In emphasizing the shared background of China and Taiwan while speaking only vaguely about the concept of "One China," Chen continued a long-running linguistic tightrope act in one of the world's more risky games of semantics. How he handles the task in the months ahead could greatly determine the future of cross-strait relations, which are at their lowest point in years.

For decades, the murky concept of "One China" has kept the peace between China and Taiwan while helping to prevent a war between the mainland and Taiwan's long-time supporter, the United States.

Beijing has viewed Taiwan as a breakaway province since Nationalist Generalissimo Chiang Kai-shek fled there at the end of the Chinese civil war five decades ago. Many Chinese feel passionately that Taiwan is a part of their territory and say they are willing to go to war if Taipei ever tries to formally declare independence.

Taiwan, however, is a vibrant democracy with the world's 19th-largest economy. It shows little interest in merging with China, an unwieldy behemoth run by an authoritarian gerontocracy. Taiwan's leaders have said they would entertain talk of reunification only after China becomes democratic.

Until last year, both sides had agreed to a principle of "One China" under different and sometimes varying definitions.

Beijing has insisted that there is only one China in the world, that Taiwan is a part of China and that China's sovereignty and territorial integrity is not to be separated.

Taiwan has taken the route of "creative ambiguity," contending that there is "One China," but "two political entities."

The legal fiction of "One China," began to collapse last year when outgoing Taiwanese President Lee Teng-hui said that the relationship across the strait should be handled on a "special state-to-state basis."

Beijing saw the comments as a further sign of Taiwan's growing national identity and drift away from the mainland's embrace. It threatened war. Wednesday, China's state-run press renewed that threat if Chen did not toe Beijing's rhetorical line today."If Taiwan's new leader refuses in his inaugural speech to recognize the 'One China' principle and even makes a speech that inclines toward Taiwan independence, then relations between the two sides will certainly take a turn," the state-run China Business Times said. "War in the Taiwan Strait will be difficult to avoid."

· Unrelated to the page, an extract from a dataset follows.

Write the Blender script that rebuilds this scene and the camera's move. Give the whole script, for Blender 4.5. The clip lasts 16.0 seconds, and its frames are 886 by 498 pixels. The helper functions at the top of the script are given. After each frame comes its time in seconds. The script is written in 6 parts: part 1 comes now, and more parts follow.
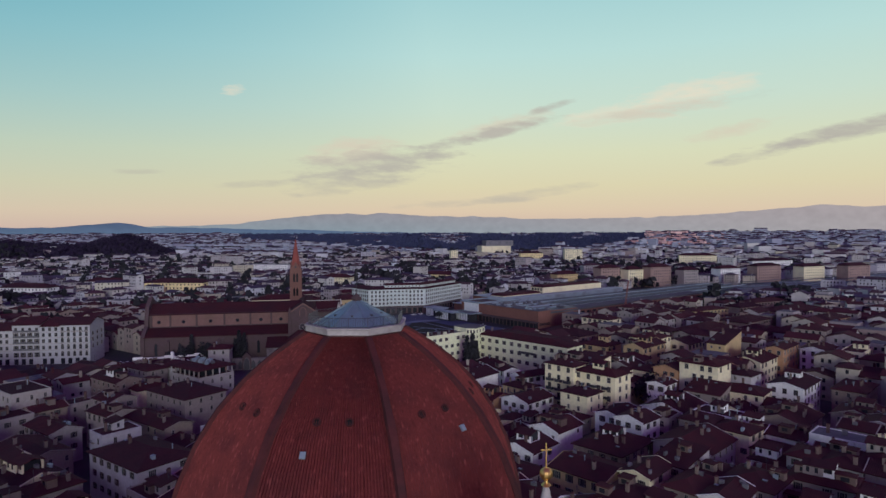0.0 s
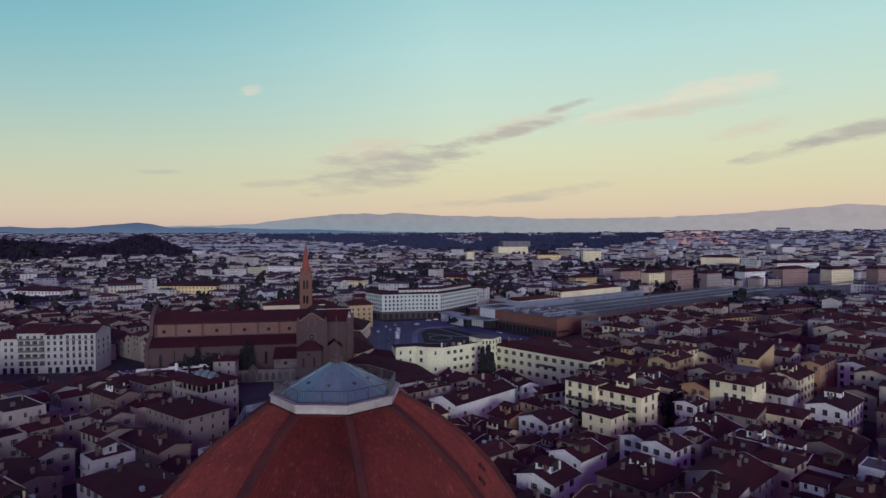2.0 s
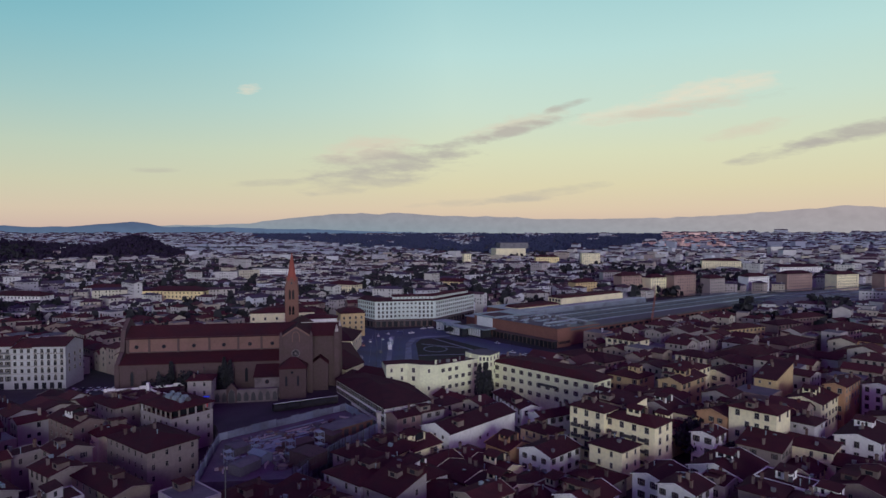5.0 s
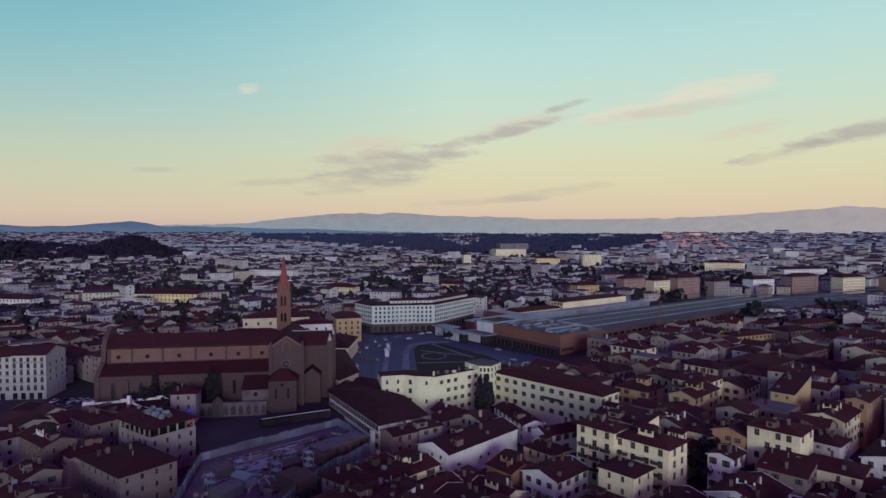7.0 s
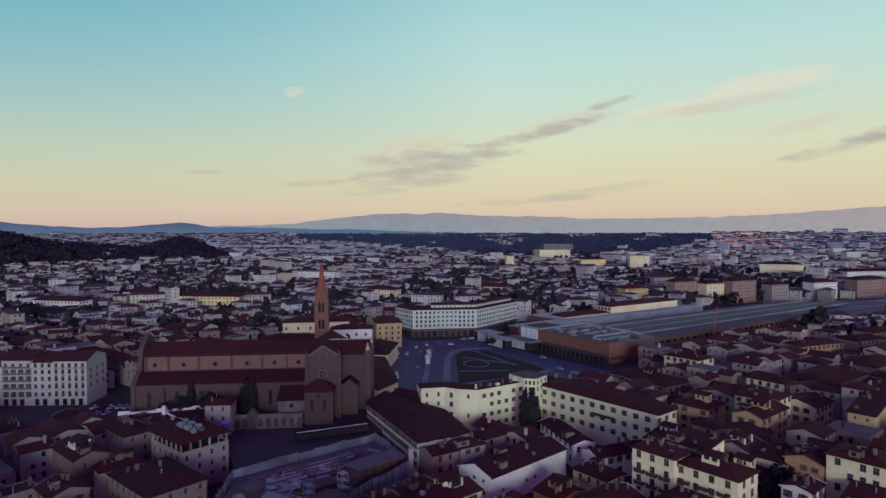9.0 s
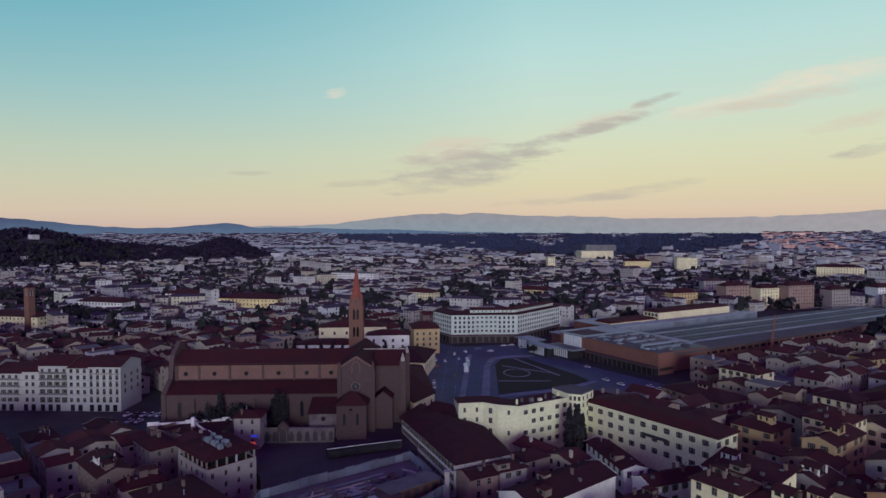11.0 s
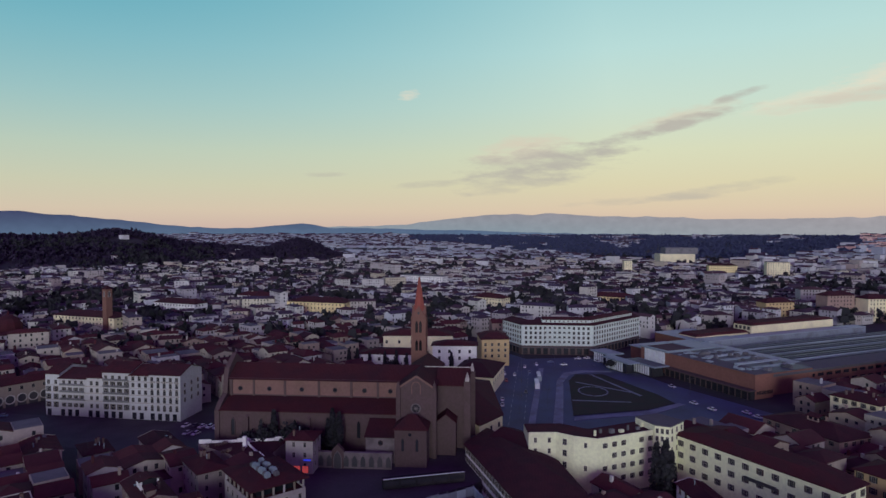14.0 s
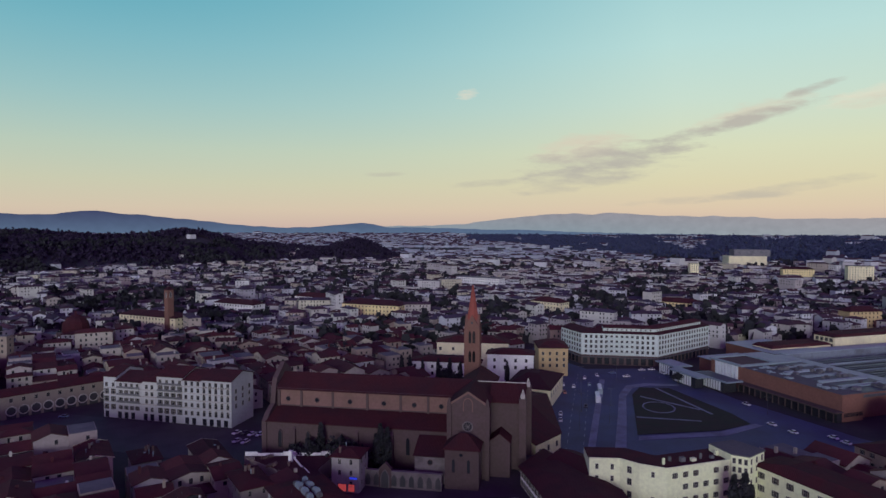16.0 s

Observers, however, consider such threats hollow at the moment and say military action would be politically disastrous for Beijing.

In March, Chen and his Democratic Progressive Party (DPP) knocked off Taiwan's ruling Nationalist Party, which had been in power since Chiang arrived in 1949.

The DPP formally supports Taiwanese independence and many had predicted that Chen's election would worsen cross-strait relations.

In the weeks since, though, Chen has made overtures to Beijing and won widespread praise for a cool-headed, statesman-like approach to the mainland.

Chen invited Chinese leaders to his inauguration -- they declined. He also proposed lifting the ban on direct trade, postal service and transportation between Taiwan and China. Earlier this week, Chen said the two sides are "as close as brothers and sisters.""Since Chen has offered so many gestures, I don't think the PRC [People's Republic of China] has a strong case to launch a military attack," says Joanne Chang, a professor at Taipei's Academia Sinica, who holds a doctorate in government and politics from the University of Maryland College Park.

And any military action would hurt China on Capitol Hill. Next week, the House of Representatives plans to vote on permanent normal trading rights for China.

The agreement, which was hammered out between the two countries as part of Beijing's bid to join the World Trade Organization, would provide American businesses far better access to the mainland market than before. It also would end Congress' annual review of China's trade status with the United States.